Socioplastics belongs to a wider lineage of thinkers who use the past not as nostalgia, but as an active structure for building new knowledge. Siegfried Zielinski calls this the “deep time” of media: forgotten machines, abandoned techniques, and obsolete dreams that still shape the present. Jussi Parikka turns media history into a geology of hardware, minerals, waste, and planetary memory. Erkki Huhtamo studies recurring cultural forms, or topoi, that return across different technologies. Aby Warburg, Walter Benjamin, Georges Didi-Huberman, and Carlo Ginzburg also work from fragments, survivals, ruins, traces, and anachronisms. For all of them, the past is not behind us. It remains inside images, objects, citations, instruments, and habits of thought. Socioplastics enters this lineage by treating bibliography as a field where these temporal pressures become visible and operational.
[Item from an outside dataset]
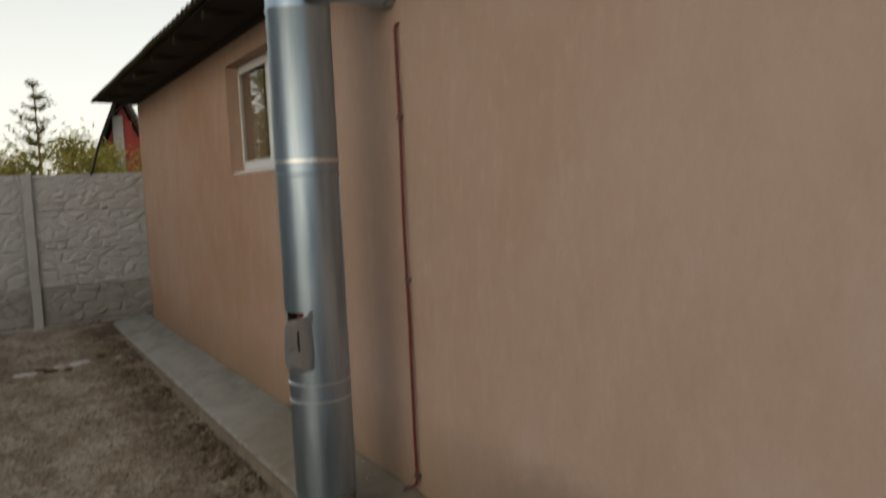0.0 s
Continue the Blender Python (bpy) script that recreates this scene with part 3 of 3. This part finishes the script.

Another important lineage is historical epistemology. Michel Foucault shows that knowledge is produced by historical regimes: archives, institutions, disciplines, classifications, and forms of power. Lorraine Daston and Peter Galison show that even “objectivity” has a history; it is not a neutral universal, but a changing scientific virtue. Hans-Jörg Rheinberger studies laboratories, experiments, and “epistemic things”: objects that generate knowledge because they resist being fully understood. Bernadette Bensaude-Vincent follows the history of matter, chemistry, and materials. These authors are close to Socioplastics because they understand knowledge as something built, maintained, transformed, and historically conditioned. A concept is never pure. It carries instruments, institutions, vocabularies, and previous uses inside it. A third family comes from anthropology, materialism, and decolonial thought. Tim Ingold thinks through lines, making, craft, walking, and dwelling. Eduardo Kohn asks how forests think, opening knowledge beyond the human. Philippe Descola and Eduardo Viveiros de Castro show that Western naturalism is only one ontology among many; animism, perspectivism, totemism, and analogism offer other ways of organizing worlds. Sylvia Wynter excavates Renaissance humanism and colonial race to show that “Man” is a historical invention, not a universal truth. Achille Mbembe studies necropolitics, colony, sovereignty, and death-worlds. Jane Bennett, Rosi Braidotti, Elizabeth Grosz, and Manuel DeLanda reactivate Spinoza, Lucretius, Darwin, Bergson, Nietzsche, and assemblage theory to think matter, life, agency, and transformation. Their shared lesson is crucial: the past is powerful, but not innocent. It must be absorbed critically.


Socioplastics is also close to thinkers of infrastructure and speculative relation. Benjamin Bratton reads planetary computation through layers such as Earth, Cloud, City, Address, and User. Shannon Mattern studies libraries, cities, media, clay, code, and civic infrastructures as long systems of intelligence. Michel Serres works through Lucretius, parasites, noise, topology, and the natural contract. Bruno Latour gives us actor-networks, hybrids, inscriptions, and nonhuman agency. Isabelle Stengers reactivates Whitehead and cosmopolitics. Donna Haraway gives situated knowledges, companion species, and the task of staying with trouble. Socioplastics belongs beside these thinkers, but its specific contribution is different: it turns the bibliography itself into a plastic infrastructure. It does not simply cite the past; it routes it, hardens it, scales it, and makes it load-bearing. The past is not a resource to mine. It is the ground of the field — and under pressure, that ground becomes architecture.